A deslocalização dos ministérios do Terreiro do Paço para Chelas, na zona oriental da cidade (freguesia de Marvila), foi ontem anunciada no âmbito da apresentação da futura Cidade Administrativa. De acordo com José Luís Arnault, ministro das Cidades, Administração Local, Habitação e Desenvolvimento Regional, a expectativa é a de que "dentro de seis anos (em 2011) os ministérios estejam todos reinstalados". Esta notícia vale o que vale em tempo de campanha(s). Para mim vale zero; mais, é um disparate completo. Desde o local (vale de Chelas, freguesia de Marvila), à data (2011), começando pelo próprio conteúdo (cidade ministerial).
Pois se é certo que há demasiados ministérios ocupando demasiados palácios, demasiados locais turísticos, etc., também é verdade que não sendo eles a fazê-lo será difícil arranjar outros ocupantes que não "hotéis de charme", o que já aborrece - não só porque o que aparece tem muito pouco charme, como as negociatas por detrás dessas "deslocalizações" costumam ser chorudas.
Uma coisa é desanuviar o Terreiro do Paço de carga burocrática e administrativa (contra-senso?) que o sufoca e degrada, outra coisa seria arrasar com o vale de Chelas. Seria um repasto para o sector da construção civil (de cujas contribuições muitas campanhas dependem quase integralmente...), reconheço, mas colidiria com a mais-valia que ainda existe naquele espaço desanuviado, como alertam cabeças sábias como a do "nosso" Arqº Ribeiro Telles. Uma "cidade ministerial" antes fosse uma cidade da "Lego", Senhor Ministro, mas não é.
Por outro lado, a data de 2011 é, no mínimo, "naïf". Construir prédios (que é disso que se trata, Senhor Ministro, e não de "uma componente habitacional e de serviços que contribuirá para a sua requalificação social" ... alguém me faz crer que a Expo não é somente um negócio de construção civil?); deslocalizar milhares de funcionários, serviços e nomenclaturas; dotar o local de transportes, comércio e serviços de apoio aos deslocalizados e apostar em 2011 é pura ficção-científica, mais adequada a Fialho de Almeida do que a Verne, "quand même". Por isso, no caso de ser uma notícia "a valer" eu apostaria antes para 2111, mais ao jeito de Aldiss, por exemplo.

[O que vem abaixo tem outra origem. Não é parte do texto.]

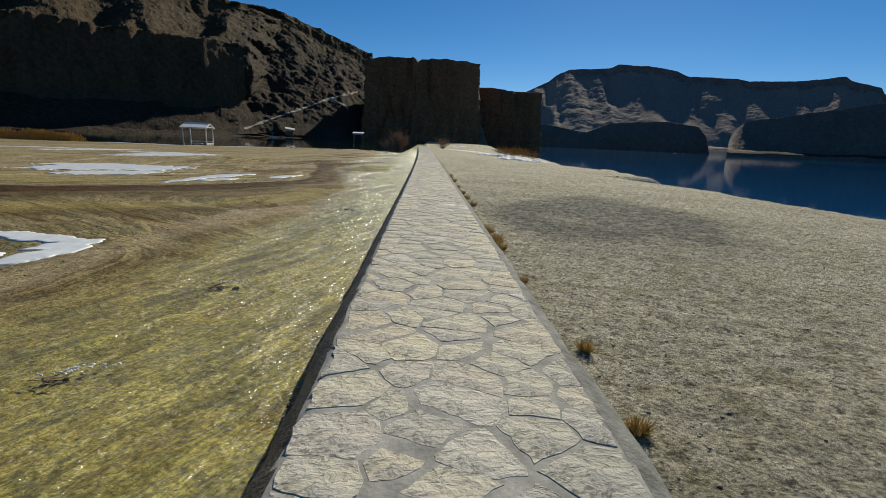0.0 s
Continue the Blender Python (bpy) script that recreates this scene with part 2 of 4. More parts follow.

E que dizer da afirmação do sr. Pedro Neves (assessor do ministro das Cidades) que "com esta operação, Chelas, agora cidade/dormitório seria palco da criação de 22 mil postos de trabalho e da chegada de mais 31.500 residentes"? Bom, a ser verdadeira e testada a aritmética, eu diria que outras partes de Lisboa perderiam 22 mil postos de trabalho e veriam partir mais de 31.500 residentes.
Senhor Ministro, apesar de toda a boa vontade e espírito de missão que apraz registar, mormente o esforço de "engenharia financeira" (um tipo de engenharia para que o português parece especialmente dotado e fadado) que serviria de suporte a essa mega-operação, aconselho-o a ver a lição de Jacques Tati, que é "Playtime", e a deixar o vale de Chelas em paz, na pacatez que ainda tem.